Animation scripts

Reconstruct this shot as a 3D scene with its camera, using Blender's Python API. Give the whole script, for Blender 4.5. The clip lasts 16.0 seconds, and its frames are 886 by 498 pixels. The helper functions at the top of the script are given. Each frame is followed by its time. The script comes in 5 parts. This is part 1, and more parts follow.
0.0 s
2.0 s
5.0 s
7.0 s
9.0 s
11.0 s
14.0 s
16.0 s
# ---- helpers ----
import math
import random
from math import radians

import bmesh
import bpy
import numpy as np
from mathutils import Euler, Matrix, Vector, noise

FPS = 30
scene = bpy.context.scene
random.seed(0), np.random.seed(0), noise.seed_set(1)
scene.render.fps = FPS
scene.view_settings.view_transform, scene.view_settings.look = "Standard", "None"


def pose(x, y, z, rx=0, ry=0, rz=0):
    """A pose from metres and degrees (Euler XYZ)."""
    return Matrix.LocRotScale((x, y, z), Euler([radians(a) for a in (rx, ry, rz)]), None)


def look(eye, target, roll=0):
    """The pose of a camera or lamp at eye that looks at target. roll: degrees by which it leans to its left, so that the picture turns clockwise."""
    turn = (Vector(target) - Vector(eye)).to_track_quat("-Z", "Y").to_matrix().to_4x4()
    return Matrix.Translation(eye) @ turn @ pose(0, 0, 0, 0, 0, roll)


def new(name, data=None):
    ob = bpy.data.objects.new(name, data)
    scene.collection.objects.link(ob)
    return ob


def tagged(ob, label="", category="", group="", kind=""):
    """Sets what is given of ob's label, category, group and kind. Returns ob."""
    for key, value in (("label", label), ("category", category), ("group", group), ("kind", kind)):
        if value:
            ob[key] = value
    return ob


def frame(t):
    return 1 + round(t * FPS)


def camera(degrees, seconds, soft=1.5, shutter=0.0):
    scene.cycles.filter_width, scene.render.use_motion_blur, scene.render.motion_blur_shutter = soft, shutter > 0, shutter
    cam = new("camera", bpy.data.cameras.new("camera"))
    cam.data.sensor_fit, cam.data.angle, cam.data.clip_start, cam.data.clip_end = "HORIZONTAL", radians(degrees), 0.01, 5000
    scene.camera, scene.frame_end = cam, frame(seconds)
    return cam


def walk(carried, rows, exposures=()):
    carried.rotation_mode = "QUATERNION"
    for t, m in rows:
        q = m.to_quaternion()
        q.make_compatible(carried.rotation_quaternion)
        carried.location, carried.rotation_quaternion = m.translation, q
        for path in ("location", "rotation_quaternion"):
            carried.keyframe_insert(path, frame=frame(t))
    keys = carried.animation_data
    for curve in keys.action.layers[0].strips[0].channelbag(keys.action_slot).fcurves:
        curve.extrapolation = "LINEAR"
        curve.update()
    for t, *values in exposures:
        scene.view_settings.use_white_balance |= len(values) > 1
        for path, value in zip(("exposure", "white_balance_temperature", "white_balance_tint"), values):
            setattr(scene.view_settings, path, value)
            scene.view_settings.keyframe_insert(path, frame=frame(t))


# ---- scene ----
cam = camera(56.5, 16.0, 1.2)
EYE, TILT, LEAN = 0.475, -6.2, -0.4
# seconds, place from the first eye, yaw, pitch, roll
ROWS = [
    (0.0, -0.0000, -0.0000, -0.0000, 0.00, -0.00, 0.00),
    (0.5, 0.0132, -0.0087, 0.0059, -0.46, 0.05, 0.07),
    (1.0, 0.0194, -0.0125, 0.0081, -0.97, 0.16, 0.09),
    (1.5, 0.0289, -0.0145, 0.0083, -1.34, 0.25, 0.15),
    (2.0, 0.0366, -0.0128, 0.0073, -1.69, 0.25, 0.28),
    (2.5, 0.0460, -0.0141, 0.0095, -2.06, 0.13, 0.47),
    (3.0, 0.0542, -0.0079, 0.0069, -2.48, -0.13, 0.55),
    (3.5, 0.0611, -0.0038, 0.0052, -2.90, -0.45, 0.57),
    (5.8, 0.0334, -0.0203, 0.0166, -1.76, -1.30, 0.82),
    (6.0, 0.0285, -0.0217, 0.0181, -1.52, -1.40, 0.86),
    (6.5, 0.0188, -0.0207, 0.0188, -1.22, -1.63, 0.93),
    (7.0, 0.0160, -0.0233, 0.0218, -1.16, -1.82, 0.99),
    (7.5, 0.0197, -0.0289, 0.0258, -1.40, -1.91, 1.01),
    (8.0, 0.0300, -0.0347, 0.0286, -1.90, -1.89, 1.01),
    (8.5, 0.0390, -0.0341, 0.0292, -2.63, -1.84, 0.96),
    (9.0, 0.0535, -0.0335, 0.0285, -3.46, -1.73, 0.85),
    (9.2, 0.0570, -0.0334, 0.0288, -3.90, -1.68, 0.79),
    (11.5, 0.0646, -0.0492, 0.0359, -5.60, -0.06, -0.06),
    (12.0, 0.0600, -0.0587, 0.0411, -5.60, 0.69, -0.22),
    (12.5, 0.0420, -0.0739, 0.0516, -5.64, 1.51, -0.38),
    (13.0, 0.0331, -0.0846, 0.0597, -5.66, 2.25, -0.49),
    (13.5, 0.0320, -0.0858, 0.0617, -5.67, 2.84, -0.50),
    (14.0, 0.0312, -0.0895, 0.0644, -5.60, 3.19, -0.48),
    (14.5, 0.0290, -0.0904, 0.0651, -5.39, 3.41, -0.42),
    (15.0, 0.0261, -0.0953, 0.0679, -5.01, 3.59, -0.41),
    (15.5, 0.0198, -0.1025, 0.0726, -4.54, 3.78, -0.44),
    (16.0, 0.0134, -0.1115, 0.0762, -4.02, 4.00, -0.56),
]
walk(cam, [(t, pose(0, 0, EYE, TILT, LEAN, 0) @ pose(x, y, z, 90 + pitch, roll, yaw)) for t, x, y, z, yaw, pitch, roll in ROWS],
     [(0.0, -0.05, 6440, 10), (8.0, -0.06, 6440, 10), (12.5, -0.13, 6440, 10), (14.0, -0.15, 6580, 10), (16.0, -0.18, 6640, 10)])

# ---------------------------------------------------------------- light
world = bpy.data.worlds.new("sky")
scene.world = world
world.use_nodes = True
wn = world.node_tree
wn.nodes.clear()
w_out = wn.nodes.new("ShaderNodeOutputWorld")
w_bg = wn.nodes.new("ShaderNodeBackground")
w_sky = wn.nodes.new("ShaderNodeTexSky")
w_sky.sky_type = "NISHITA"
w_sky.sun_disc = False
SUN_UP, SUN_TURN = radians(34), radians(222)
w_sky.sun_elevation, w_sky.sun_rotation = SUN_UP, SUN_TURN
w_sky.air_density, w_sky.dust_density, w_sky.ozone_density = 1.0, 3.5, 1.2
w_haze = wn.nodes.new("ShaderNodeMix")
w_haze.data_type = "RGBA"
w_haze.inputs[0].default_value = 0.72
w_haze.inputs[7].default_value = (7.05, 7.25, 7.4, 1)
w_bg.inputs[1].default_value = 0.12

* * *

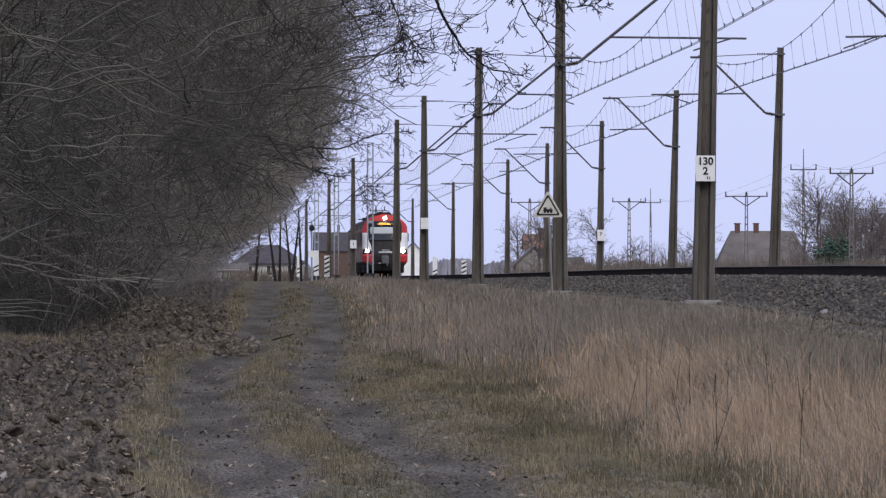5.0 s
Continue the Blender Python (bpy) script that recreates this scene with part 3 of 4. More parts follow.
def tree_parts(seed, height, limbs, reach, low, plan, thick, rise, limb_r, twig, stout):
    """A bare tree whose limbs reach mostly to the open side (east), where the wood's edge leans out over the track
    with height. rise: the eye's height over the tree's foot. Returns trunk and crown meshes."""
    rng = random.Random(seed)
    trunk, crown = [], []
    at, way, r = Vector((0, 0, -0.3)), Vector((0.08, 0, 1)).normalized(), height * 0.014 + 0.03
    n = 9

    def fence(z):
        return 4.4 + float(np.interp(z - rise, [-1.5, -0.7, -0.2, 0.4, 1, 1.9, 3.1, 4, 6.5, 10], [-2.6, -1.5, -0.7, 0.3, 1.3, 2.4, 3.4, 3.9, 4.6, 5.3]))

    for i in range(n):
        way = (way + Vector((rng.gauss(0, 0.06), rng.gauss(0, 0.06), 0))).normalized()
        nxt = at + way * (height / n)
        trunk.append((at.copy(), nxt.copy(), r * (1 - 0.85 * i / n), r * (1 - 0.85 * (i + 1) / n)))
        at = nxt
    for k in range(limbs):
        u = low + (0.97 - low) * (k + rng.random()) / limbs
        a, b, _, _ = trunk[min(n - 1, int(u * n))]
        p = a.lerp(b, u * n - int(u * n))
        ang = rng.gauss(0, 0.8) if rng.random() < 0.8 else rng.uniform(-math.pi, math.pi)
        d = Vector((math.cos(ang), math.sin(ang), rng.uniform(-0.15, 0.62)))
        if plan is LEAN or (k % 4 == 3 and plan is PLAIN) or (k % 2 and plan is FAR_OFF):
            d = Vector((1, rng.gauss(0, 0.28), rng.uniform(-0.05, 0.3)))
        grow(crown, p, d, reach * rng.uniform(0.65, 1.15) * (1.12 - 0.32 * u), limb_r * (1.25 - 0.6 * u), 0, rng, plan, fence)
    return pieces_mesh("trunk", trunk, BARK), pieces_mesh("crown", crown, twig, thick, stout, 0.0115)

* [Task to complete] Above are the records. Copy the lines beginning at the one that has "Continue the Blender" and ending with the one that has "return 4.4 +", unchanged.

* [Right answer]
Continue the Blender Python (bpy) script that recreates this scene with part 3 of 4. More parts follow.
def tree_parts(seed, height, limbs, reach, low, plan, thick, rise, limb_r, twig, stout):
    """A bare tree whose limbs reach mostly to the open side (east), where the wood's edge leans out over the track
    with height. rise: the eye's height over the tree's foot. Returns trunk and crown meshes."""
    rng = random.Random(seed)
    trunk, crown = [], []
    at, way, r = Vector((0, 0, -0.3)), Vector((0.08, 0, 1)).normalized(), height * 0.014 + 0.03
    n = 9

    def fence(z):
        return 4.4 + float(np.interp(z - rise, [-1.5, -0.7, -0.2, 0.4, 1, 1.9, 3.1, 4, 6.5, 10], [-2.6, -1.5, -0.7, 0.3, 1.3, 2.4, 3.4, 3.9, 4.6, 5.3]))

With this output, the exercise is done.